In our increasingly professional and digital lives, where there are now more things than ever competing for the hours in our day, carving out time for sleep is not only increasingly difficult, but also more necessary. Using technology before bed stimulates us and interferes with our sleep, yet 95% of Americans use some type of electronics like a computer, TV, or cell phone at least a few nights a week within the hour before we go to bed, according to a 2011 National Sleep Foundation survey. “Many doctors, lawyers, and executives stay up late and get up early and burn the candle at both ends,” says Dr. Richard Lang, chair of Preventative Medicine at the Cleveland Clinic. “Making sure they pay attention to sleep in the same way they pay attention to diet and exercise is crucial.”

To some, sleep has become a powerful antidote to mental health. Arianna Huffington, president and editor-in-chief of the Huffington Post Media Group, advocates that sleep is the secret to success, happiness, and peak performance. After passing out a few years ago from exhaustion and cracking a cheekbone against her desk, Huffington has become something of a sleep evangelist. In a 2010 TEDWomen conference, Huffington said, “The way to a more productive, more inspired, more joyful life is getting enough sleep.” Research linking high-quality sleep with better mental health is growing; a 2013 study found that treating depressed patients for insomnia can double their likelihood of overcoming the disorder.
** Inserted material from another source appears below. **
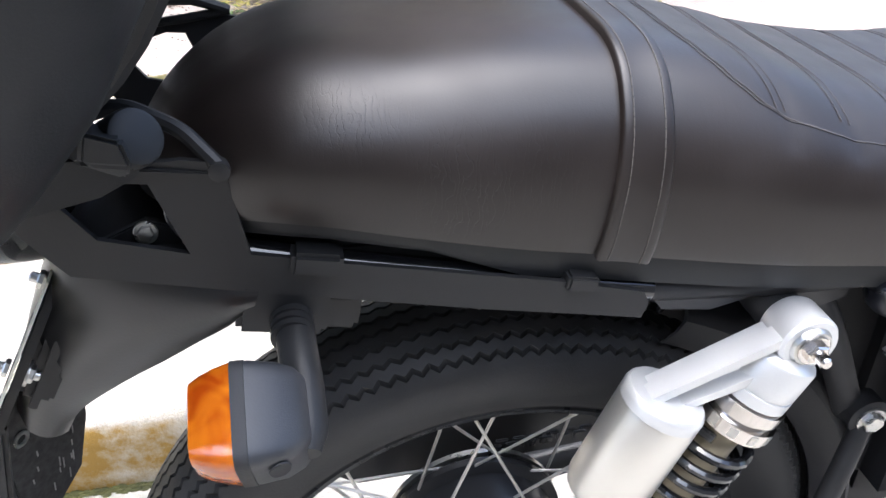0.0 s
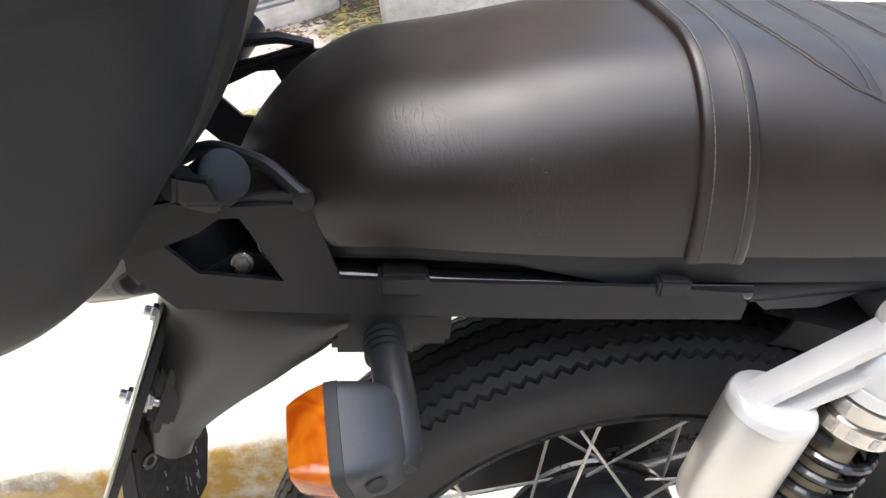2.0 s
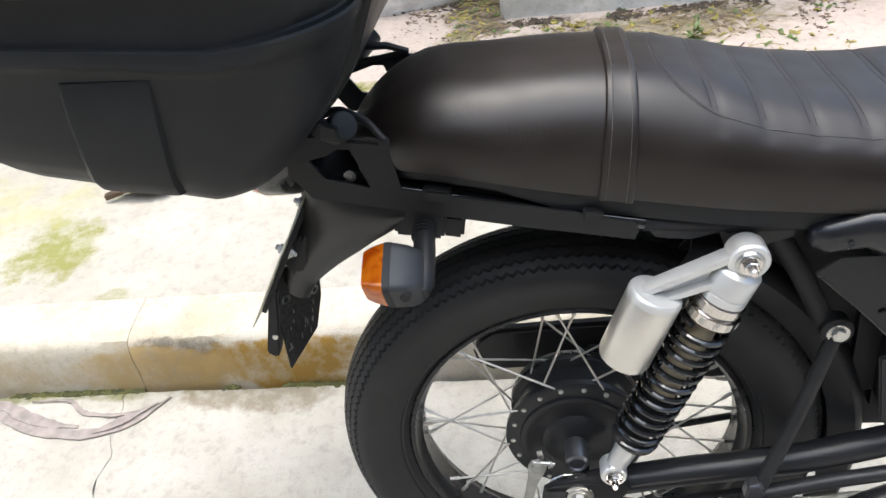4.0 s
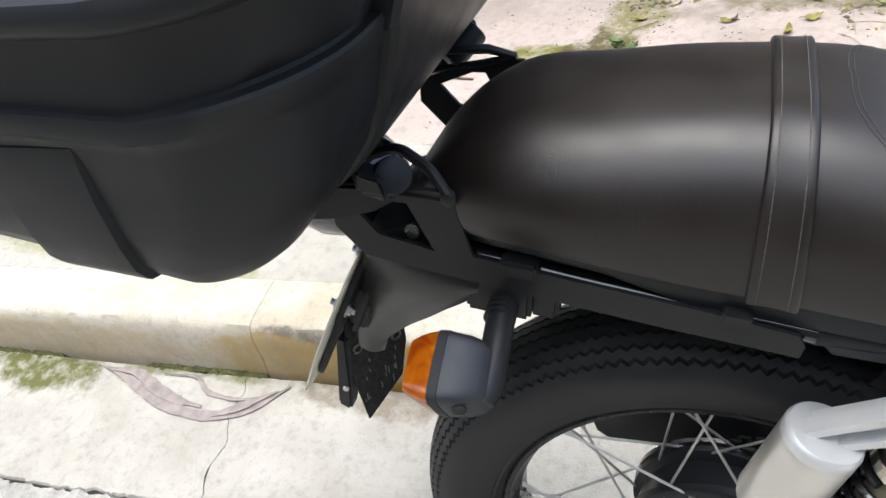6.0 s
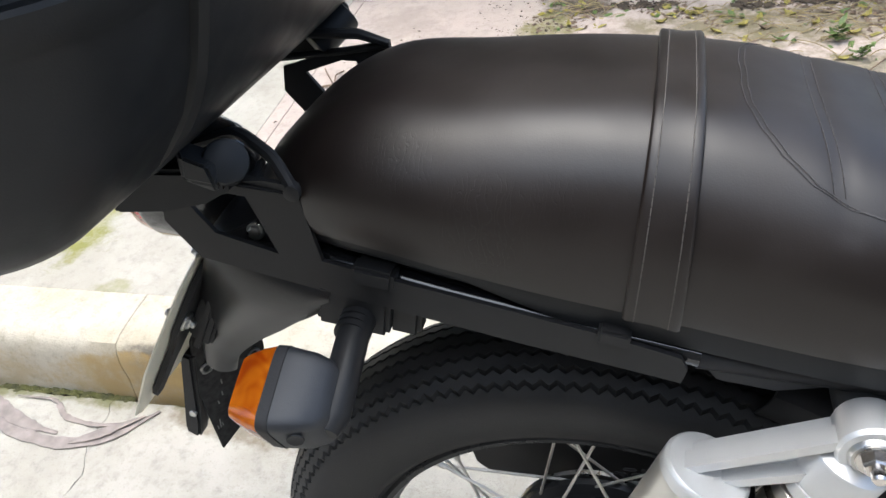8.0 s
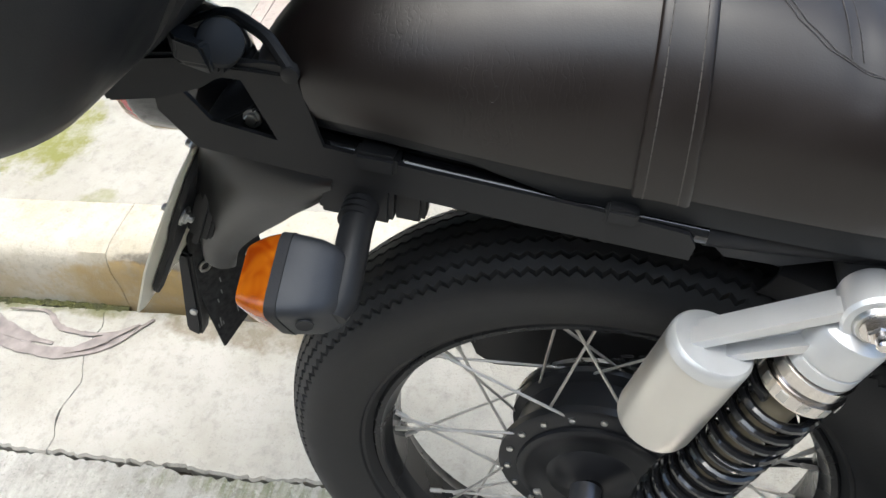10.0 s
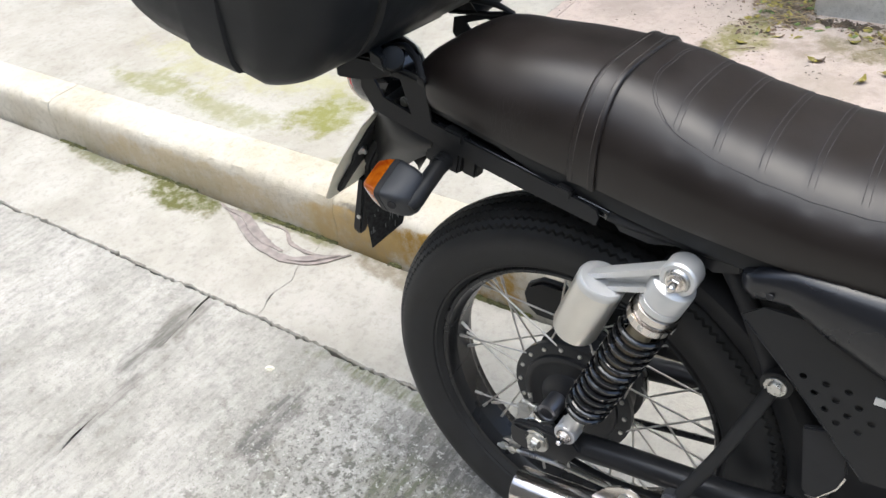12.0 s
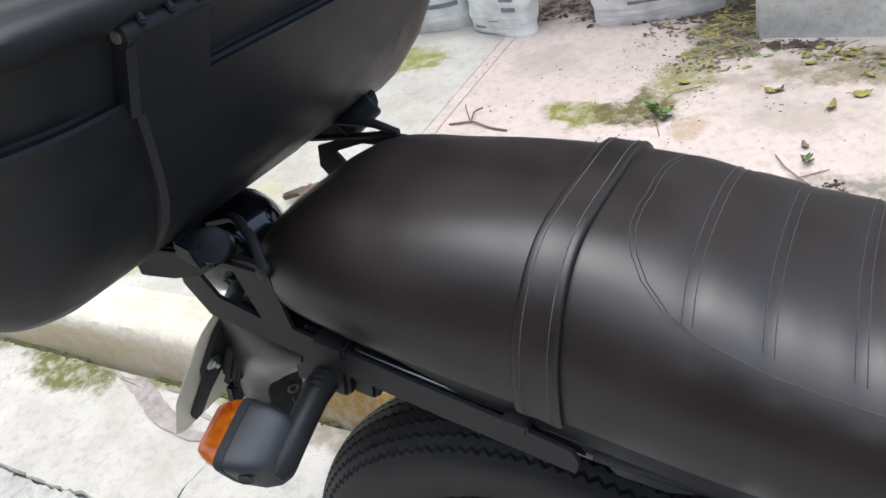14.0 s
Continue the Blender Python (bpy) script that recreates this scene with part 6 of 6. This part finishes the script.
# dry husk in the gutter and a curled leaf on the pavement
def ribbon(pts, w, seed, thick=0.002, ripple=0.008):
    pts = bend([Vector(p) for p in pts], 6, 0.45)
    rows = []
    for i, p in enumerate(pts):
        d = (pts[min(i + 1, len(pts) - 1)] - pts[max(i - 1, 0)]).normalized()
        s = d.cross(Vector((0, 0, 1))).normalized()
        t = i / (len(pts) - 1)
        ww = w * (0.25 + math.sin(math.pi * min(1, t * 1.02)) ** 0.6) * (1 + 0.5 * noise.noise((i * 0.7, seed, 0)))
        ring = []
        for k in (-1, -0.5, 0, 0.5, 1):
            ring.append(p + s * ww * k + Vector((0, 0, 0.003 + ripple * abs(k) ** 1.5 + ripple * 0.6 * noise.noise((i * 0.9, k * 2, seed)))))
        rows.append(ring + [q - Vector((0, 0, thick)) for q in ring[::-1]])
    return sweep(rows)


zr = Z_ROAD + 0.0015
husk = tagged(part("dry_husk", join(ribbon([(-1.46, 0.415, zr), (-1.33, 0.375, zr), (-1.22, 0.322, zr), (-1.08, 0.300, zr), (-0.97, 0.330, zr), (-0.905, 0.405, zr)], 0.011, 3, 0.0015, 0.0018), ribbon([(-1.42, 0.40, zr + 0.002), (-1.32, 0.40, zr + 0.003), (-1.25, 0.36, zr + 0.002), (-1.17, 0.335, zr), (-1.10, 0.327, zr)], 0.012, 13, 0.0015, 0.0018), ribbon([(-1.25, 0.402, zr + 0.003), (-1.15, 0.405, zr + 0.002), (-1.11, 0.365, zr), (-1.02, 0.352, zr + 0.002), (-0.95, 0.372, zr)], 0.005, 8, 0.0015, 0.0015), ribbon([(-1.06, 0.308, zr), (-1.0, 0.335, zr + 0.004), (-0.93, 0.39, zr)], 0.010, 5, 0.0015, 0.0018)), M_HUSK, None, "", 1.0), "torn brown dried palm husk lying in the gutter", "plant debris")
curl = tagged(part("curled_leaf", join(ribbon([(-1.25, 1.00, Z_PAVE + 0.004), (-1.17, 1.02, Z_PAVE + 0.02), (-1.09, 1.015, Z_PAVE + 0.012), (-1.02, 1.04, Z_PAVE + 0.004)], 0.022, 4, 0.0015, 0.018), ribbon([(-1.22, 1.03, Z_PAVE + 0.004), (-1.13, 1.05, Z_PAVE + 0.022), (-1.03, 1.03, Z_PAVE + 0.006)], 0.014, 9, 0.0015, 0.014)), M_DRY, None, "", 1.0), "large brown curled dry leaf on the pavement", "leaf")
pebble = tagged(part("pebble", block((0.022, 0.014, 0.010), pose(-0.81, -0.013, Z_ROAD + 0.004, 5, 8, 30), 0.004), M_PLATE), "small pale stone chip on the road", "stone")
While 70% of physicians agree that inadequate sleep is a major health problem, only 43% counsel their patients on the benefits of adequate sleep. But there’s growing pressure on primary care physicians to address, and even prescribe, sleep during routine check-ups. In a recent study published in the journal The Lancet Diabetes & Endocrinology, the researchers concluded that health professionals should prescribe sleep to prevent and treat metabolic disorders like obesity and diabetes. And overlooking sleep as a major health issue can also have deadly consequences. It was recently reported that the operator of the Metro-North train that derailed in New York last year, killing four people and injuring more than 70, had an undiagnosed case of sleep apnea.

Sleep therapies can range from simply learning new lifestyle behaviors to promote sleep, to figuring out how to position oneself in bed. More drastic measures involve surgery to open up an airway passage for people suffering from disorders like sleep apnea. Sleeping pills can be prescribed too, to get much needed rest, but sleep therapists tend to favor other approaches because of possible dependencies developing.
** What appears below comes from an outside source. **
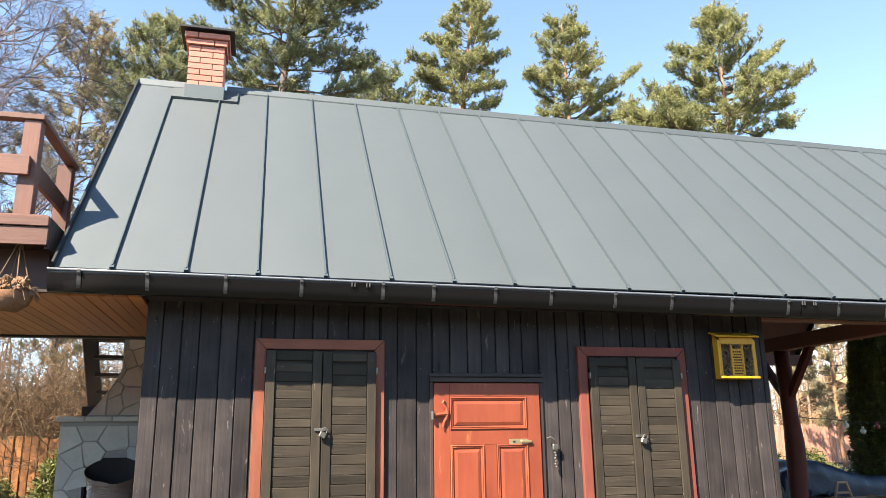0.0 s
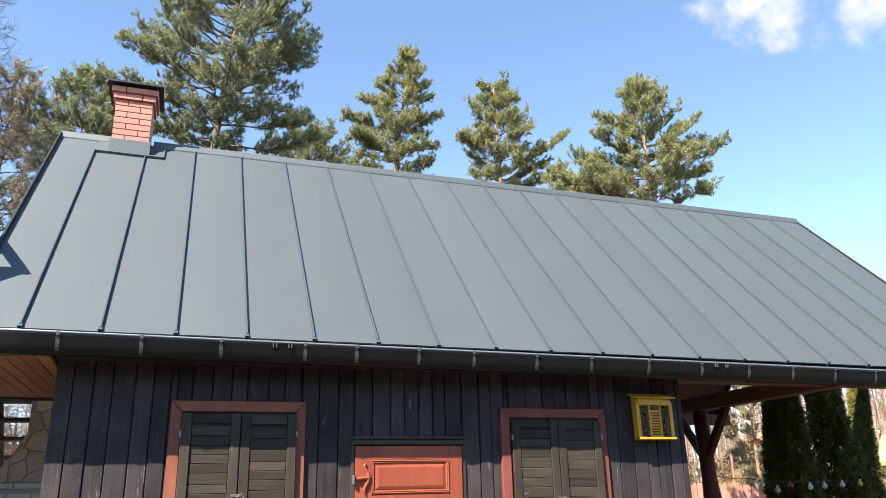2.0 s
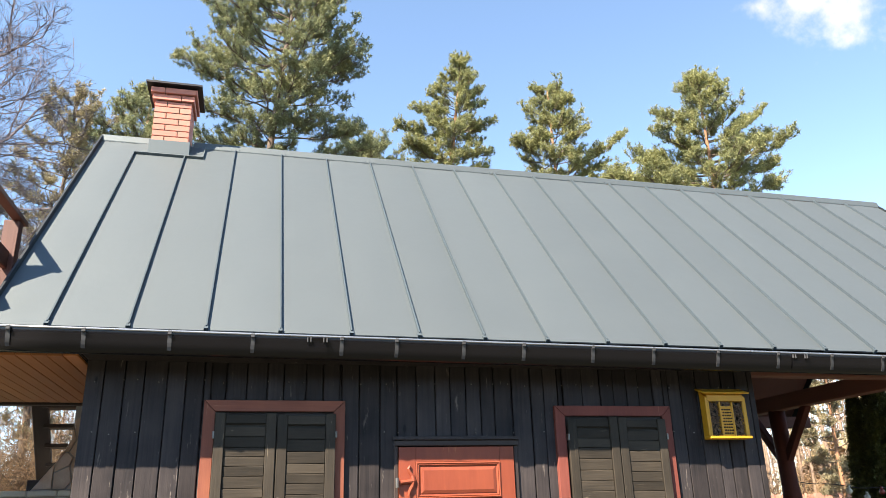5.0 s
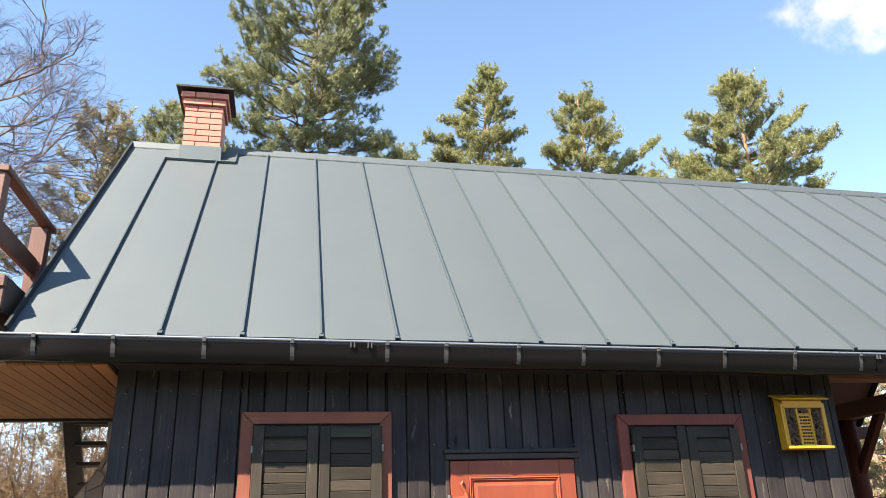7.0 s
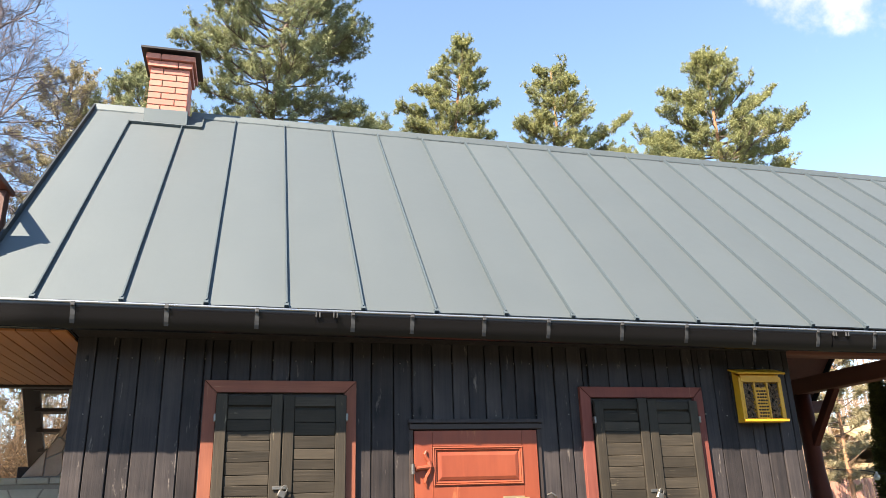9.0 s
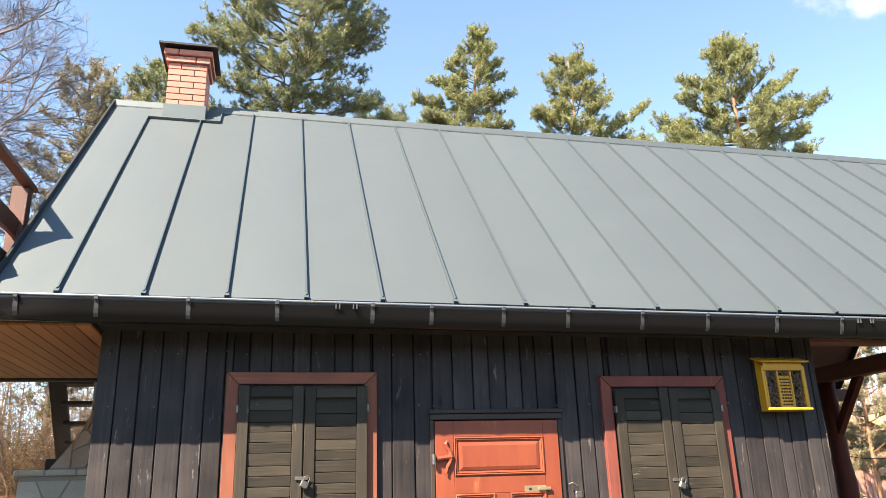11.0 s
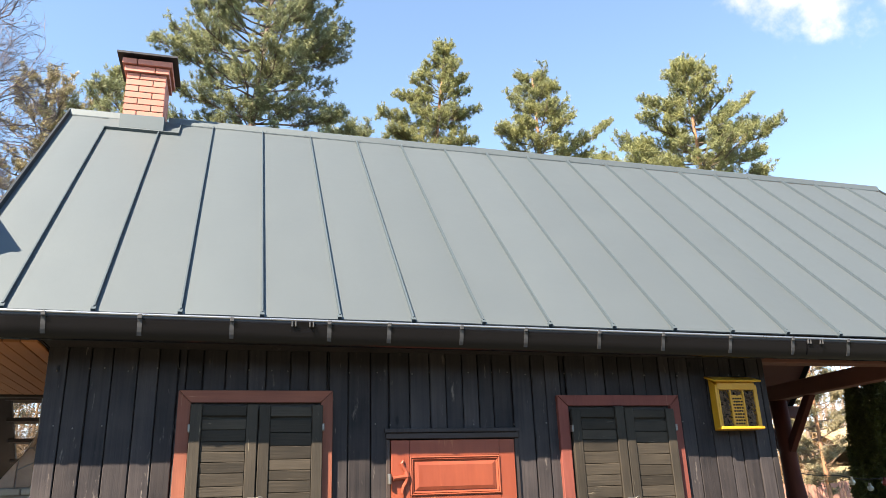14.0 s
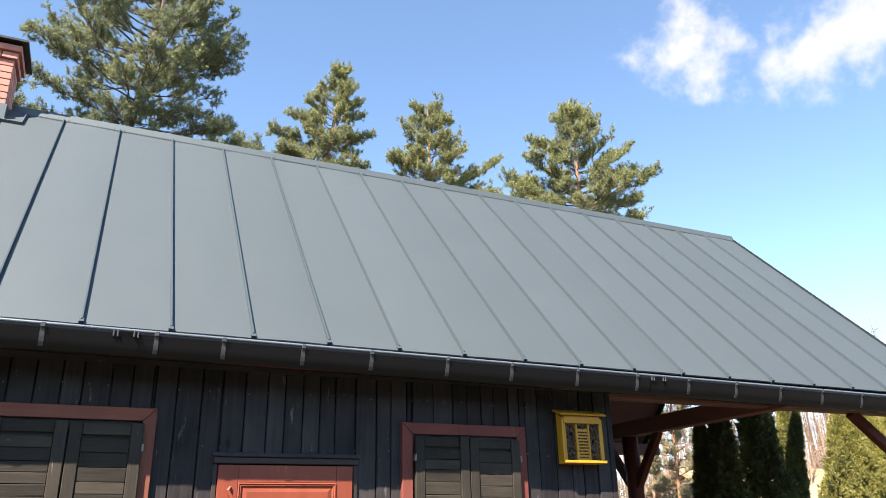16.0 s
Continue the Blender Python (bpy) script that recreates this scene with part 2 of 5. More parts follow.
M_DARKWOOD = material("dark_brown_wood", (0.038, 0.023, 0.018), (0.02, 0.013, 0.011), rough=0.65, grain=(20, 20, 4), amount=0.5, bump=0.3, vary=0.15)
M_YELLOW = material("yellow_painted_wood", (0.62, 0.31, 0.016), (0.44, 0.2, 0.01), rough=0.5, grain=(25, 25, 12), amount=0.45, bump=0.15, vary=0.06)
M_TWIGS = material("packed_cones", (0.22, 0.14, 0.08), (0.07, 0.042, 0.027), rough=0.85, grain=(60, 60, 60), amount=0.8, bump=0.6, vary=0.5, island=True)
M_HOLE = material("dark_hole", (0.015, 0.011, 0.008), rough=0.9, bump=0, vary=0)
M_STEEL = material("worn_steel", (0.32, 0.3, 0.27), (0.17, 0.15, 0.13), rough=0.4, metal=0.9, grain=(60, 60, 60), bump=0.1, vary=0.1)
M_BRASS = material("aged_brass", (0.6, 0.47, 0.27), (0.38, 0.28, 0.16), rough=0.4, metal=0.8, grain=(60, 60, 60), bump=0.1, vary=0.1)
M_STONE = material("pale_fieldstone", (0.56, 0.56, 0.5), (0.4, 0.41, 0.37), rough=0.8, grain=(18, 18, 18), amount=0.7, stain=5, bump=0.6, bump_dist=0.01, vary=0.16)
M_STONE_WARM = material("warm_fieldstone", (0.6, 0.47, 0.36), (0.42, 0.32, 0.25), rough=0.8, grain=(18, 18, 18), amount=0.6, stain=5, bump=0.6, bump_dist=0.01, vary=0.16)
M_GROUT = material("grey_grout", (0.4, 0.39, 0.36), rough=0.9, grain=(50, 50, 50), bump=0.4, vary=0)
M_SOOT = material("sooty_firebox", (0.02, 0.019, 0.018), rough=0.9, grain=(30, 30, 30), bump=0.3, vary=0)
M_BARK = material("grey_brown_bark", (0.17, 0.12, 0.09), (0.06, 0.045, 0.036), rough=0.85, grain=(9, 9, 3), amount=0.7, stain=3, bump=0.7, bump_dist=0.02, vary=0.1)
M_BARK_PINE = material("orange_pine_bark", (0.4, 0.19, 0.09), (0.19, 0.1, 0.06), rough=0.85, grain=(9, 9, 3), amount=0.7, stain=3, bump=0.6, bump_dist=0.02, vary=0.1)
M_NEEDLE = material("pine_needles", (0.33, 0.32, 0.13), (0.18, 0.195, 0.1), rough=0.55, grain=(3, 3, 3), amount=0.9, stain=0.9, bump=0, vary=0.4, island=True, trans=0.3, spec=0.15)
M_NEEDLE_DARK = material("blue_green_needles", (0.29, 0.295, 0.15), (0.18, 0.2, 0.115), rough=0.5, grain=(3, 3, 3), amount=0.8, stain=0.7, bump=0, vary=0.4, island=True, trans=0.32, spec=0.15)
M_NEEDLE_BROWN = material("brown_tinged_needles", (0.36, 0.3, 0.17), (0.22, 0.19, 0.11), rough=0.6, grain=(3, 3, 3), amount=0.8, stain=0.6, bump=0, vary=0.4, island=True, trans=0.4)
# Shaded and sunlit thujas are one kind; their light is put into the colours.
M_THUJA = material("thuja_sprays", (0.14, 0.15, 0.03), (0.045, 0.056, 0.015), rough=0.6, grain=(4, 4, 4), amount=0.8, stain=1, bump=0, vary=0.45, island=True, trans=0.12)
M_THUJA_SUNLIT = material("sunlit_thuja_sprays", (0.34, 0.3, 0.065), (0.12, 0.12, 0.03), rough=0.6, grain=(4, 4, 4), amount=0.8, stain=1, bump=0, vary=0.45, island=True, trans=0.25)
M_TWIG = material("bare_twigs", (0.15, 0.117, 0.125), (0.075, 0.06, 0.066), rough=0.8, grain=(6, 6, 6), amount=0.6, bump=0.2, vary=0.35, island=True)
M_SHRUB = material("dry_brown_twigs", (0.23, 0.135, 0.06), (0.07, 0.042, 0.023), rough=0.8, grain=(4, 4, 4), amount=0.7, bump=0.2, vary=0.5, island=True)
M_FENCE = material("orange_fence_boards", (0.38, 0.155, 0.045), (0.22, 0.085, 0.028), rough=0.6, grain=(30, 30, 3), amount=0.6, bump=0.3, vary=0.25)
M_FENCE_PINK = material("faded_red_fence", (0.5, 0.24, 0.17), (0.34, 0.15, 0.1), rough=0.7, grain=(30, 30, 3), amount=0.5, bump=0.3, vary=0.2)
M_GROUND = material("spring_ground", (0.056, 0.052, 0.03), (0.03, 0.029, 0.02), rough=0.95, grain=(1.5, 1.5, 1.5), amount=0.8, stain=0.12, bump=0.6, bump_dist=0.05, vary=0)
M_TARP = material("dark_blue_tarp", (0.03, 0.045, 0.075), (0.018, 0.025, 0.04), rough=0.35, grain=(8, 8, 8), amount=0.5, bump=0.5, bump_dist=0.02, vary=0)
M_PALLET = material("pallet_wood", (0.4, 0.27, 0.16), (0.25, 0.16, 0.1), rough=0.7, grain=(4, 40, 40), amount=0.5, bump=0.3, vary=0.2)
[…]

A large part of reaping the benefits of sleep is knowing when you’re not getting the right amount. According to a 2013 Gallup survey, 40% of Americans get less than the recommended seven to eight hours a night. While the typical person still logs about 6.8 hours of sleep per night, that’s a drop from the 7.9 Americans were getting in the 1940s.

When it comes to adequate sleep, it’s much more personalized than previously thought. Some people feel great on five hours of rest, while others need ten. The best way to determine if you’re getting the right amount, doctors say, is to find out how many hours of sleep you need to be able to wake up without an alarm and feel rested, refreshed, and energetic throughout the day.

Since reforming her sleep habits, Mitchell has been clocking up to seven hours of shuteye a night for the past two months. “I’m alert in the morning, my balance is better, and I feel peppier,” says Mitchell. Getting enough sleep has helped her better deal with her cancers, and its symptoms. The best news is that she recently found out that her brain tumor is shrinking, and there are fewer cancerous spots on her lungs.